Damit wird bildlich die Taufe Christi dargestellt und die Wirkung, die sie auf das Wasser hatte: Jesus ging hinab zu Johannes den Täufer an den Jordan, nicht um ein Zeichen der Buße zu tun, nicht um selbst Sehnsucht nach Heiligung zum Ausdruck zu bringen, wie alle anderen, die gekommen waren, sondern um dem Wasser durch Mitteilung Seines Heiligen Geistes die Kraft zu schenken, in der Taufe zu heiligen und ewiges Leben zu schenken. Das Evangelium berichtet: Als Jesus mit Johannes dem Täufer in die Flut hinabgestiegen war, öffnete sich der Himmel und der Geist kam in Gestalt einer Taube auf Jesus herab und blieb über Ihm.

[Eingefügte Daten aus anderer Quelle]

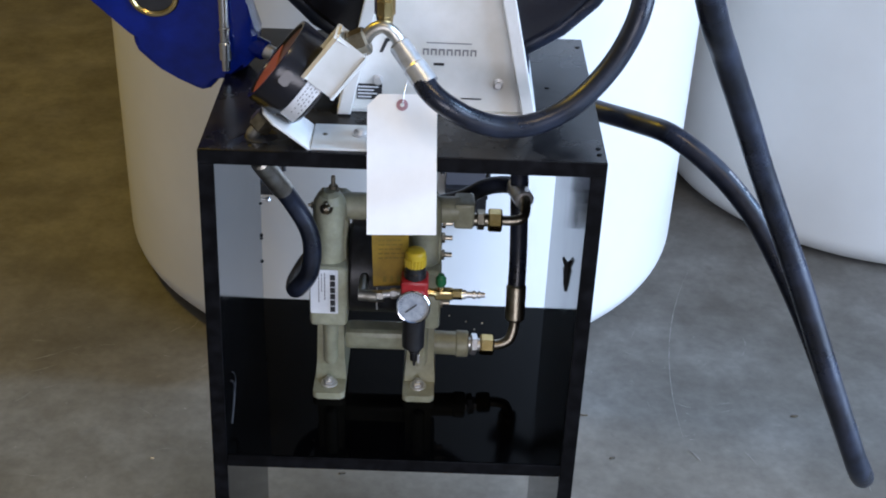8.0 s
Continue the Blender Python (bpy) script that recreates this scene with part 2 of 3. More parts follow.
# ---- tanks ----
def tank(x, y, r, c, label):
    t = thing("storage_tank", (x, y, 0), label, "tank", "white tanks")
    prof = [(0, r - c)]
    for i in range(1, 9):
        a = radians(90 * i / 8)
        prof.append((c * 0.95 * (1 - math.cos(a)), r - c + c * math.sin(a)))
    prof += [(0.6, r + 0.004), (1.1, r + 0.008), (1.5, r + 0.006), (1.6, r - 0.01), (1.66, r - 0.06), (1.72, r * 0.6), (1.74, 0.22)]
    part("shell", lathe(bmesh.new(), (x, y, 0), (0, 0, 1), prof, 96), POLY, t)
    part("lid", lathe(bmesh.new(), (x, y, 1.738), (0, 0, 1), [(0, 0.21), (0.03, 0.21), (0.035, 0.20)], 48), PLASTIC, t, "black screw lid")
    return t


tank(-0.033, 1.392, 0.616, 0.08, "large round white plastic storage tank standing behind the cabinet")
tank(1.20, 1.792, 0.575, 0.065, "large round white plastic storage tank standing by itself further back")

# ---- cabinet ----
W, D, H, T = 0.46, 0.37, 0.878, 0.018
SHELF = 0.441
BOTTOM = 0.03


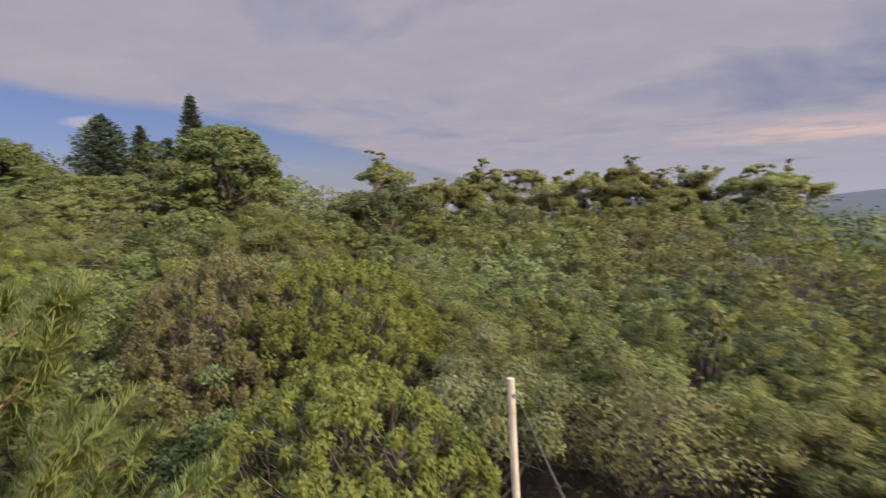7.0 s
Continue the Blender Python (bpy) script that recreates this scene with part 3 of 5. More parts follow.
def dome_lobes(rng, r, z0, z1, k, lr):
    """Lobes over a dome with a flat foot."""
    res = []
    for i in range(k):
        a, u = 2.4 * i, math.sqrt((i + 0.5) / k)
        res.append((r * u * math.cos(a), r * u * math.sin(a), z0 + (z1 - z0) * math.sqrt(max(0, 1 - u * u * 0.95)) - lr * 0.5, lr * rng.uniform(0.8, 1.2)))
    return res


# ---- the pine over the clearing ----
def pine(at, height, r):
    rng = np.random.default_rng(5)
    wood, blades, dead = [], [], []
    n = 9
    t = np.linspace(0, 1, n)
    p = np.stack([0.10 * np.sin(3 * t), 0.08 * np.sin(4 * t + 1) * t, -0.3 + (height - 0.2) * t], -1)
    wood.append(tube(p, 0.21 * (1 - 0.9 * t), 8))
    z = 1.55
    tier = 0
    while z < height - 0.2:
        u = (z - 1.55) / (height - 1.55)
        reach = r * float(np.interp(u, (0, 0.06, 0.2, 0.45, 0.62, 0.78, 0.9, 1), (0.60, 0.86, 0.96, 0.86, 0.70, 0.45, 0.20, 0.0)))
        count = 9 if u < 0.8 else 6
        for b in range(count):
            az = b * 2 * math.pi / count + tier * 0.9 + rng.normal() * 0.18
            ln = reach * rng.uniform(0.72, 1.06)
            rise = -0.02 + 0.55 * u + rng.normal() * 0.06
            start = np.array([0, 0, z + rng.normal() * 0.1])
            end = start + [ln * math.cos(az), ln * math.sin(az), ln * rise]
            m = 6
            tt = np.linspace(0, 1, m)[:, None]
            path = start + (end - start) * tt
            path[:, 2] += (-0.10 * ln * np.sin(tt * math.pi) + 0.16 * ln * tt ** 3)[:, 0]
            wood.append(tube(path, np.linspace(0.035 * (1 - 0.5 * u), 0.008, m), 4))
            across = np.array([-math.sin(az), math.cos(az), 0.0])
            ahead = unit(end - start)
            k = max(4, int(ln * 5.4))
            for j in range(k):
                w = 1.0 if j == 0 else 0.22 + 0.78 * (j + rng.random() * 0.8) / k
                w = min(w, 1.0)
                i = min(int(w * (m - 1)), m - 2)
                q = path[i] + (path[i + 1] - path[i]) * (w * (m - 1) - i)
                side = (1 if j % 2 else -1) * (1.15 - 0.75 * w) * (j > 0)
                d = unit(ahead + across * side + rng.normal(size=3) * 0.15)
                tw = 0.20 + 0.27 * ln * (1.15 - w) + 0.10 * rng.random()
                tip = q + d * tw + [0, 0, 0.05]
                wood.append(tube(np.stack([q, tip]), [0.010, 0.005], 3))
                brown = rng.random() < 0.006 and u < 0.5
                for e in range(3 if tw < 0.6 else 4):
                    base = q + (tip - q) * (1.0 if e == 0 else rng.uniform(0.25, 0.95))
                    axis = unit(0.9 * d + [0, 0, 0.40] + 0.40 * rng.normal(size=3))
                    length = rng.uniform(0.18, 0.34)
                    cnt = 76
                    up = rng.uniform(0, 1, (cnt, 1))
                    dirs = unit(axis * (0.35 + 0.75 * up) + 0.80 * unit(rng.normal(size=(cnt, 3))))
                    lens = rng.uniform(0.14, 0.22, (cnt, 1)) * (1.15 - 0.35 * up)
                    c = base + axis * up * length + dirs * lens * 0.5
                    nr = unit(np.cross(dirs, rng.normal(size=(cnt, 3))))
                    soft = unit(0.5 * unit(dirs - axis * (dirs * axis).sum(-1, keepdims=True)) + 0.45 * unit(tip * [1, 1, 0] + [0, 0, 0.5]) + [0, 0, 0.2])
                    (dead if brown else blades).append((c, nr, dirs, lens, soft))
        z += 0.44 + 0.20 * (1 - u)
        tier += 1

    def needles(store):
        c, nr, d, ln, soft = (np.vstack([s[i] for s in store]) for i in range(5))
        w = unit(np.cross(nr, d)) * 0.0092
        v = np.stack([c - d * ln * 0.5 - w, c - d * ln * 0.5 + w, c + d * ln * 0.55], 1)
        return v.reshape(-1, 3), np.arange(3 * len(c)).reshape(-1, 3), np.repeat(soft, 3, axis=0)
    nv, nf, ns = needles(blades)
    dv, df, ds = needles(dead)
    wv, wf = join(wood)
    ob = plant("pine_tree", (mesh_from("trunk", wv, wf, MATS["pine_bark"], True), mesh_from("crown", nv, nf, MATS["needle"], normals=ns),
                             mesh_from("dead_sprays", dv, df, MATS["dead_needle"], normals=ds)),
               at, ("pine_bark", "needle", "dead_needle"), "young conical green pine with a short bare trunk above dry debris", "tree",
               parts=("trunk", "crown", "dead_sprays"))
    TAKEN.append((at[0], at[1], r * 0.9))
    return ob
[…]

Und eine Stimme erscholl vom Himmel: "Dieser ist mein geliebter Sohn, an dem ich Wohlgefallen habe." So soll in diesem Ritus der Osterkerze, die in das Wasser gesenkt wird, das Herabsteigen des Heiligen Geistes Christi in das Wasser zum Ausdruck gebracht werden, damit es ewiges Leben schenken kann.
Nach Beendigung der Weihe und der Vornahme der Taufe an den Katechumenen, wird das Taufwasser in feierlicher Prozession zum Taufbrunnen getragen und dort eingeschlossen.
Fassen wir zusammen: Der Heilige Geist ist Lebensmitteilung vom Vater und vom Sohn, zuerst an die Kirche, die durch Ihn die Berufung zur Mutterschaft erfährt, dann aber auch an jeden einzelnen Menschen: Durch die Taufe empfangen wir zum ersten Mal den Heiligen Geist, vermittelt durch die Kirche, die seitdem unsere Mutter ist. Und weil sie unsere Mutter ist, haben wir seitdem auch Gott zum Vater, wie der hl. Kirchenvater Vinzenz von Lerin lehrt.
So haben haben wir durch das Zusammenwirken des Heiligen Geistes mit der Kirche die Berufung zur Gotteskindschaft empfangen und zwar in der Art, daß wir nicht nur Kinder Gottes heißen, sondern wie die Hl. Schrift sagt es tatsächlich auch sind. Wir sind "aus Gott geboren" lesen wir beim hl.Johannes. Und noch deutlicher unterrichtet uns der Heiland wortwörtlich, daß wer die Taufe empfängt wiedergeboren wird “aus dem Heiligen Geist." Unser Leib ist seitdem "ein Tempel des Heiligen Geistes", so Paulus.
Danken wir heute unserer Mutter Kirche für dieses Geschenk, indem wir ihrem Wunsch für uns nachkommen: daß wir uns ganz für das Wirken des Heiligen Geistes öffnen, der ja auch in unserem Leben der Vollender sein möchte. Die Fülle des Lebens will Er uns schenken. Bitten wir Ihn, daß wir durch Ihn immer mehr in unserem Leben verwirklichen können, wozu wir aus uns selbst niemals im Stande wären: Gott zu lieben, mit der Liebe, mit der der Sohn den Vater liebt und der Vater den Sohn.